You can easily apply it to a portfolio. You would have to play around with the allocations by hand.

You will note that they use the phrase "Kelly CRITERION." You will also note that the phrase "Kelly ratio" is not used. This is mostly because it isn't a real phrase.

It also happens to be for known payouts, which does not even remotely apply.

No. Mostly because there is no such thing as a Kelly ratio.

Since the universe contains more than two possible choices (long and covered call), this is an extremely silly question.

It is incumbent on the person initially throwing out the random number to demonstrate that their number is based on something approximating a reason.

Then it would be very silly to throw out even a guess. As an aside, you could get the information you say you don't have quite easily, which makes it even more silly that you felt the need to pipe up and apply a random number.

Interestingly, I said nothing of the sort.
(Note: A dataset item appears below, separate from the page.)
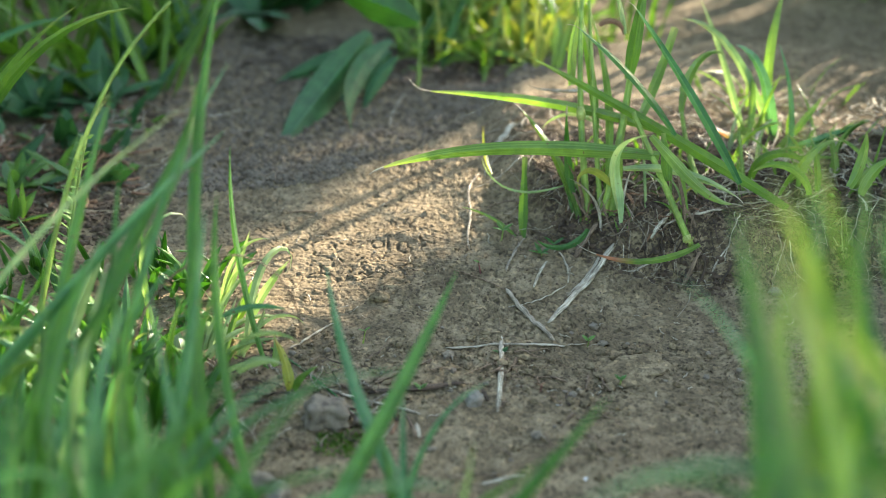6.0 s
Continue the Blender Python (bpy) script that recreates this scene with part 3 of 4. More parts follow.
blade(tuft, 84.5, 547.5, 112, 17.9, 13.8, 63.6, 1.0, LIGHT, turn=11, face=-23, twist=-0, fold=0.57, up=-2.0)
blade(tuft, 98.9, 542.0, 79, 22.4, 48.3, 37.9, 2.0, PALE, turn=-28, face=51, twist=14, fold=0.46, up=-2.0)
blade(tuft, 107.1, 547.3, 109, 30.0, 7.0, 81.8, 2.0, PALE, turn=26, face=-10, twist=45, fold=0.33, up=-2.0)
# ---- the tuft behind it ----
tuft = plant("grass_tuft", 159, 627, "thin green grass tuft with pale folded leaves among dry stalks", "grass", "grass tufts")
blade(tuft, 149.9, 629.5, 104, 82.3, 40.8, 6.9, 3.7, PALE, turn=12, face=-37, twist=-2, fold=0.20, up=-2.0, power=3.5)
blade(tuft, 164.4, 630.1, 132, 82.9, 31.2, 65.1, 5.2, PALE, turn=22, face=-96, twist=21, fold=0.33, up=-2.0, power=3.5)
blade(tuft, 163.9, 630.3, 122, 57.0, 15.4, 72.8, 6.6, BLUE, turn=18, face=-84, twist=22, fold=0.34, up=-2.0, power=3.5)
blade(tuft, 145.7, 619.0, 52, 45.7, 34.7, 10.8, 4.2, LIGHT, turn=48, face=-29, twist=7, fold=0.28, up=-2.0)
blade(tuft, 161.5, 595.3, 63, 66.8, 36.8, 8.2, 2.9, BLUE, turn=48, face=-26, twist=11, fold=0.40, up=-2.0)
blade(tuft, 159.1, 615.5, 22, 42.3, 50.2, 5.7, 3.9, LIGHT, turn=23, face=39, twist=-19, fold=0.19, up=-2.0)
blade(tuft, 159.6, 615.8, -51, 54.0, 52.6, 27.7, 4.1, BLUE, turn=86, face=82, twist=0, fold=0.36, up=-2.0)
blade(tuft, 159.3, 589.6, 21, 32.5, 37.5, 77.2, 2.3, LIGHT, turn=-20, face=49, twist=15, fold=0.41, up=-2.0)
blade(tuft, 149.1, 591.2, 37, 27.9, 15.6, 90.3, 2.9, LIGHT, turn=-30, face=59, twist=-22, fold=0.39, up=-2.0)
blade(tuft, 142.5, 576.2, 351, 45.6, -23.2, 175.8, 4.4, FRESH, turn=-21, face=58, twist=13, fold=0.18, up=-2.0)
blade(tuft, 164.6, 639.8, 114, 78.9, 21.1, 1.1, 5.7, LIGHT, turn=-72, face=6, twist=-9, fold=0.28, up=-2.0)
blade(tuft, 172.9, 634.6, 32, 28.2, 40.3, 9.4, 3.6, LIGHT, turn=-2, face=33, twist=44, fold=0.42, up=-2.0)
blade(tuft, 171.9, 630.1, 5, 40.9, 87.1, -24.5, 3.3, DEEP, turn=6, face=59, twist=-17, fold=0.27, up=-0.3)
blade(tuft, 165.7, 628.3, 173, 35.3, 84.0, -25.1, 4.0, RED_TIP, turn=-5, face=-47, twist=-25, fold=0.55, up=-3.8)
blade(tuft, 167.9, 606.8, -162, 33.5, 69.3, 70.3, 5.3, FRESH, turn=21, face=-76, twist=25, fold=0.26, up=-1.8)
blade(tuft, 162.0, 642.0, 149, 12.4, 55.8, -25.2, 2.5, PALE, turn=-1, face=-42, twist=-18, fold=0.22, up=-2.0)
blade(tuft, 172.0, 642.1, 132, 13.9, 45.2, -24.7, 3.3, PALE, turn=-1, face=-58, twist=26, fold=0.40, up=-2.0)
blade(tuft, 168.6, 650.2, 163, 20.1, 15.8, 123.5, 3.3, PALE, turn=11, face=-96, twist=41, fold=0.39, up=-4.9)
stem(tuft, 137.7, 567.8, 100, 31.2, 26.8, 1.2, 2.6, CULM, turn=1, up=-2.0)
blade(tuft, 160.9, 565.4, 51, 34.8, 0.2, 107.3, 4.1, LIGHT, turn=-36, face=40, twist=-31, fold=0.16, up=5.2)
blade(tuft, 160.6, 545.4, 151, 32.6, 10.8, 122.2, 4.1, LIGHT, turn=26, face=-72, twist=-17, fold=0.18, up=10.5)
blade(tuft, 168.6, 563.0, 77, 30.6, 9.8, 41.2, 3.3, FRESH, turn=35, face=-43, twist=44, fold=0.55, up=0.6)
blade(tuft, 172.1, 528.9, 50, 26.0, 69.6, -86.0, 4.9, LIGHT, face=18, twist=18, fold=0.44, up=29.8)
blade(tuft, 176.9, 527.3, 32, 22.3, 22.0, 56.4, 4.9, LIGHT, turn=-8, face=32, twist=41, fold=0.47, up=28.6)
blade(tuft, 161.1, 591.0, 87, 24.7, 28.6, -5.6, 1.5, PALE, turn=-15, face=-28, twist=-39, fold=0.54, up=-2.0)
blade(tuft, 149.3, 609.2, 80, 40.5, 44.9, 51.8, 2.0, STRAW, turn=-48, face=52, twist=-20, fold=0.29, up=-2.0)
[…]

I did say that literally no one (other than you) has ever used the phrase "Kelly ratio.". I've pointed out above that every single link you have found does use the phrase Kelly criterion.

Serially correlated is not quite the same as parallel. You can tell because they are spelled differently.

Ummm. Have you seen anything about investing? If not, that could explain why you haven't seen it. It is odd that every single link you provided discusses the Kelly Criterion and none discusses the imaginary Kelly Ratio."

Interestingly, I did check the sharpe and sortino ratios (things that investors actually use to measure risk/reward) and 100% QQQ has won over every other choice of allocations between QQQ and QYLD.

The only reason I can give for adding QYLD to a portfolio containing QQQ is the reason the op gave, which is because he really likes it. Similar reasons hold true for eating eggplant. If you like it, who am I to argue?